WSJ’s Fund on the Passing of Joe Shell

From today’s WSJ Political Diary E-mail:

Joe Shell, RIP

California conservatives lost a political hero last Monday with the death of Joe Shell at age 89. The former University of Southern California football hero went on to a successful career in the oil industry and in 1952 was elected to the state assembly, where he rose to become GOP leader.

But the old gridiron star’s finest hour came in 1962, when he decided that the Republican Party should not accept Richard Nixon’s decision to move back west to run for California governor after his presidential loss to John F. Kennedy. "I never trusted Nixon either to be a conservative or to be honest," he once told me.

Despite tremendous pressure not to challenge Nixon in the GOP primary, Shell campaigned up and down the state warning the party faithful that Nixon was unreliable. In the end, Nixon won 65% of the primary vote but later acknowledged that his disagreements with conservatives during the primary contest with Shell cost him the November election. It was after that 1962 loss that Nixon told reporters: "You won’t have Richard Nixon to kick around anymore."

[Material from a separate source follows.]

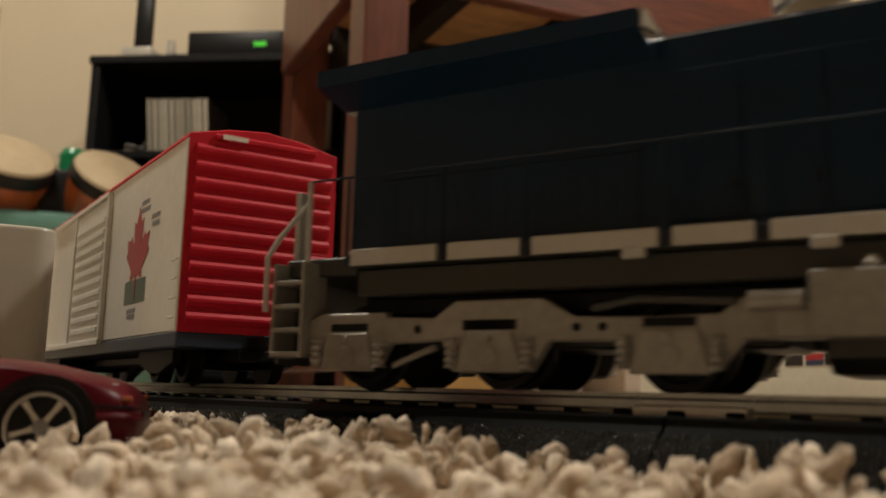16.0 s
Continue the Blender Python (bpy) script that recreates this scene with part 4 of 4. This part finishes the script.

While Nixon did bounce back later to become president, Shell never regretted his apostasy. "I felt then that Nixon was bad for the party and Watergate and the subsequent stain he left proved me right," he recalled.

Shell never again ran for public office, but played a crucial role in convincing George Deukmejian to run for governor in the 1980s, an office he won twice. Mr. Deukmejian then appointed his friend to the Agricultural Labor Relations Board, a post that Shell, good conservative that he was, soon resigned because he said the job was a sinecure that should be abolished.

— John Fund

One Response to “WSJ’s Fund on the Passing of Joe Shell”

  1. hoover@cts.com Says:

    Joe Shell was the GOP state Assembly leader at the time (1962).

    The media viewed Shell’s ability to win 35% of the GOP primary
    vote vs. Richard Nixon as a major upset. It was the first sign
    of the conservative waves that would arrive in 1964 and 1966.